I won that argument and did my story about the lawsuit. But the whole discussion made me uncomfortable: the appearance of balance, in this case, conflicted with the pursuit of truth. And I know for a fact that this same conflict arises constantly in news production—we are compelled to put long, dishonest statements from companies or politicians alongside the crushing stories of people whose lives they have destroyed, so that our audiences can see that we at least tried to be fair. But in the pursuit of perceived balance, institutional power almost always gets the upper hand.
And the journalist or writer, supposedly a neutral mediator of the whole thing, stands not in the middle, but somewhere on the actual scales of balance, too. Let’s admit it: journalists always have opinions. And, we are often lying to ourselves and our sources about our goals. We tell ourselves the pursuit of truth is pure, but we ask others to share their stories so that we can get another paycheck for telling these stories publicly. The risk is often distributed unevenly: the recent story of Daniela Vargas, detained by ICE after she talked to the media (she has since been released), makes clear the imbalance often inherent in our interactions with the people whose stories we tell.
In this line of thought, I’ve been influenced by the delightful cynic Janet Malcolm, who writes in her book, The Journalist and the Murderer, “Every journalist who is not too stupid or too full of himself to notice what is going on knows that what he does is morally indefensible.

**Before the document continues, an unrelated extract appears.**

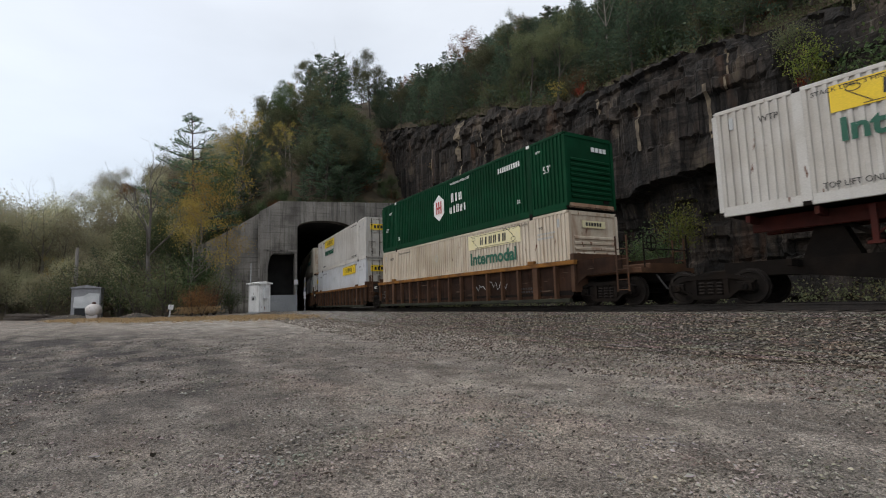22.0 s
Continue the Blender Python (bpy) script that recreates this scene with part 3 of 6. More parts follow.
# head wall over the opening in slices, with its sloped top
tops = lambda y: float(np.interp(y, [-6.6, -4.7, 12], [10.0, 11.2, 11.75]))
for i in range(len(ac) - 1):
    (ya, za), (yb, zb) = ac[i + 1], ac[i]
    b.prism([(ya, za), (yb, zb), (yb, tops(yb)), (ya, tops(ya))], -TH, 0, "x")
b.prism([(HALF, -1.5), (12.5, -1.5), (12.5, tops(12.5)), (HALF, tops(HALF))], -TH, 0, "x")
b.prism([(-3.15, -1.5), (-HALF, -1.5), (-HALF, tops(-HALF)), (-3.15, tops(-3.15))], -TH, 0, "x")
DY0, DY1, DZ0, DZ1 = -5.75, -3.15, 1.5, 5.75
b.prism([(DY0, DZ1), (DY1, DZ1), (DY1, tops(DY1)), (-4.7, 11.2), (DY0, tops(DY0))], -TH, 0, "x")
b.prism([(-6.6, -1.5), (DY0, -1.5), (DY0, tops(DY0)), (-6.6, 10.0)], -TH, 0, "x")
da = [(DY0 + 0.6 * (1 - math.cos(math.pi / 2 * i / 6)), 4.0 + (DZ1 - 4.0) * math.sin(math.pi / 2 * i / 6)) for i in range(7)]
b.prism([(DY0, DZ1)] + da, -TH, 0, "x")
part("head_wall", b, M["concrete"], portal)
for yy, z0, z1 in ((-6.05, 1.5, 5.95), (-3.02, 1.5, 5.95)):
    part("recess_jamb", Build().box(0.0, 0.05, yy - 0.13, yy + 0.13, z0, z1, c=0.015), M["concrete"], portal)
part("recess_lintel", Build().box(0.0, 0.06, -6.2, -2.9, 5.95, 6.13, c=0.02), M["concrete"], portal)
for yy in (-1.2, 1.6, 4.4, 7.2, 9.6):
    part("drain_stain", Build().prism([(yy - 0.05, tops(yy) - 0.02), (yy + 0.07, tops(yy) - 0.02), (yy + 0.03, tops(yy) - 1.4 - 0.35 * math.sin(yy * 5)), (yy, tops(yy) - 1.3)], 0.003, 0.006, "x"), M["lime_run"], portal, "pale lime run on the concrete")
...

He is a kind of confidence man, preying on people’s vanity, ignorance, or loneliness, gaining their trust and then betraying them without remorse.”
So many times I’ve gone into interviews humble, gentle, full of smiles and eye contact, and made myself believe that the source will get something out of sharing their story. People have told me about rapes, beatings, child abuse, war, sexual harassment, unjust imprisonment, terrifying journeys across international borders, losing their jobs, losing family to police violence, and murdering people with their own hands. People have told me things they’ve never told anyone else; they’ve said I was an “angel” for listening so sensitively. I’ve cried with them, asked careful follow-up questions, texted or called back to make sure they are okay.
But professional journalism is, as Malcolm suggests, inherently extractive. Being a person who sells stories in a marketplace of ideas, you become selfish—you take in stories about trauma with a twinkle of delight—“this is a good one,” you think, even as you empathize in the moment. Recently I found myself on the phone with my mom, telling her “it would be great if I could find someone who is sleeping in their car” for an upcoming reporting trip. She was horrified—that would be “great”? Well, right. Not great for the family living in a car. Great for the story.
Journalists are like miners. We go in and dig. And more often than not, we take something that is never returned or rebuilt. Journalism is extractive, because journalism is about selling a product. Photographers, artists, and many other kinds of storytellers run into the same conflicts between respecting their subjects, and selling their images to make a living.
Which brings me back to the issue at hand, the subject of this issue of Art21 Magazine: “Balance.” What if balance, in the kind of nonfiction storytelling I do, was not about appearances, but about process? My friend Andrew Ramsammy, in his recent piece on “rebel journalism,” writes: “News is not journalism if what’s being reported is only meant to extract value from communities as opposed to creating value within them.” What would it look like to produce stories in a less extractive, more collaborative way—to do harm reduction against the dishonest dynamic that so often exists between writer and subject?
It begins, I think, with doing what I’m trying to do here: honestly acknowledging the inherent power of being the one who crafts the story. Malcolm writes that the source or subject inevitably ends up realizing “the journalist…never had the slightest intention of collaborating with him on the story, but always intended to write a story of his own.”
But what if we resisted that cynicism? What if we did go in with the intention of collaborating on the story? What if our process, as Andrew suggested in his piece, attempted to cultivate skills, connections, and curiosities, rather than merely pulling out the most clickable quotes? What if we sought true balance between the people who hold the tools and the people who tell the tales? What if we honestly conveyed the limitations of finding that balance?
I’ve tried this many times before: from a project in Chicago where young people learned interviewing and recording skills to tell stories about their experiences with police; to a series in Dayton, Ohio where women in prison recorded and curated one another’s life stories. And many other journalists, artists, and media producers work with those intentions and that approach. But in my experience, there is still always a power dynamic: a moment where my opinions carry more weight or override the less “expert” person, a moment when the story becomes mine to tell, because of the position I’m in. So far, the only solution I’ve found to that is total transparency: let people know which decisions will be truly collaborative, how they will benefit, and how they will not.
I don’t believe balance is a stable place at which we can ever fully arrive, and we’d be kidding ourselves if we claimed we can disappear the lines between writer and subject, photographer and photographed, or individual and collective. In our current system, we can’t. Still, I have a vision I know I’m not alone in, that I know is also tied to ancient cultures and fantastical futures: a vision of a world in which the artist, the storyteller, the creator, is a person whose value is in what they cultivate in a community, a person who seeks balance in the process, not just the product.
In this issue we’ll hear from poets, performance artists and visual artists seeking or toying with balance in its many manifestations: balance in artistic process, balance between audience perception and the artist’s intentions, balance on one leg in a yoga pose, and balance with history, memory, and oppression. Seeking and striving for balance may be all we can ever do, so long as institutionalized racial, gender, and economic inequality remain the frames within which we work. But I’m delighted to share a platform with so many other creators who are striving nonetheless.
Correction: March 20, 2017
This story has been updated. Daniela Vargas was not deported by ICE after talking to the media, she was detained. She has since been released.